An Kulten existierten neben dem bedeutenden des Anxur/Iuppiter (Tempelanlage oberhalb der Stadt an einem Felsen des Mons Neptunius (Monte San Angelo)), jener der Minerva, des Apollo, der Feronia und der Roma. Beim lokalen Iuppiterkult ist noch anzumerken, dass dieser an jenen des Veiovis erinnerte und als Anxur(us) Iuppiter starke chtonische Züge trug. Ein Tempel zu Ehren des Augustus wurde in späterer Zeit zur christlichen Kathedrale umgestaltet, wobei man zahlreiche Steindenkmäler der antiken Stadt verbaute. Bekanntester Sohn der Stadt war der spätere Kaiser Galba, der hier am 24. Dezember 3 v.Chr. geboren wurde. Sowohl er als auch Kaiser Domitianus besassen hier Villen.

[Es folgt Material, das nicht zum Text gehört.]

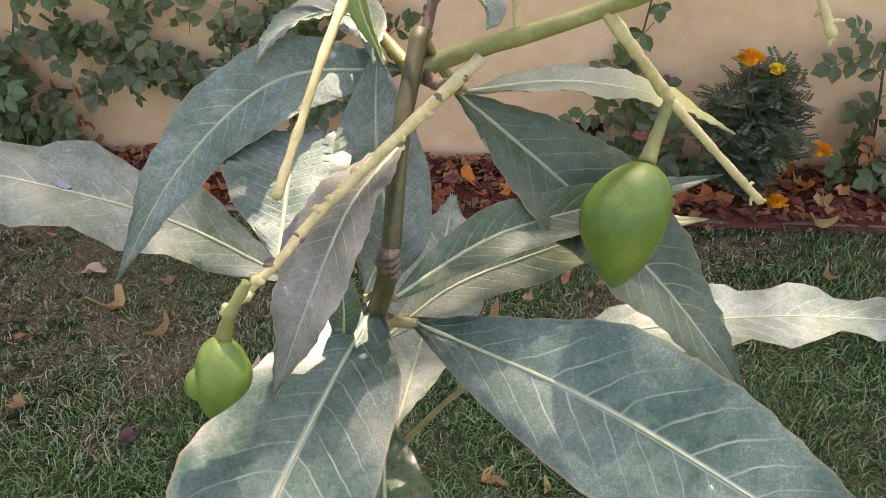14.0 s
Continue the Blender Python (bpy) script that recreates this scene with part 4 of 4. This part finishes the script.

Von der Spätantike ins Mittelalter

Als letzte grosse römische Baumassnahme kann die Errichtung einer neuen Stadtmauer im 5.Jh.n.Chr. gesehen werden. Alsdann wurde Tarracina im Gotenkrieg erwähnt und von Theoderich wird behauptet, er habe hier einen Palast besessen. 409 und 595 n.Chr. eroberten . Nach der Eroberung weiter Teile Italiens durch die Langobarden, blieb Terracina eines der äussersten Bollwerke Ostroms. 872 verleibte Papst Johannes VIII. die Stadt dem Patrimonium Petri (Kirchenstaat) ein. Mit der Niedergang der päpstlichen Macht im folgenden Jahrhundert, übten lokale oder römische Familien die Herrschaft aus. 1088 fand hier die erste Papstkonklave ausserhalb Roms statt. Erstmals seit der Antike kam es im 11. & 12. Jh. zu einem Aufschwung, was zur Anlage zweier Vorstädte und selbständiger Magistrate führte. Im weiteren Verlauf versuchte zwar das Papsttum des öfteren sich Terracina erneut einzuverleiben, doch gelangte die Stadt infolge interner Querelen rasch in den Besitz des Herzogtums Neapel und verlor an Bedeutung. Im 16.Jh. litt Terracina nicht nur unter der Malaria (eine grosse Epidemie fand etwa 1520 statt) aus den nahen Sümpfen, sondern auch unter stetigen arabischen Piratenzügen aus Nordafrika. Stark entvölkert kam es erst im 17.Jh. unter der Führung der Päpste zu einer Neuansiedlung bei gleichzeitiger Gewährung von Steuerfreiheit.

Wie Rom wurde auch Tarracina nicht an einem Tag erbaut.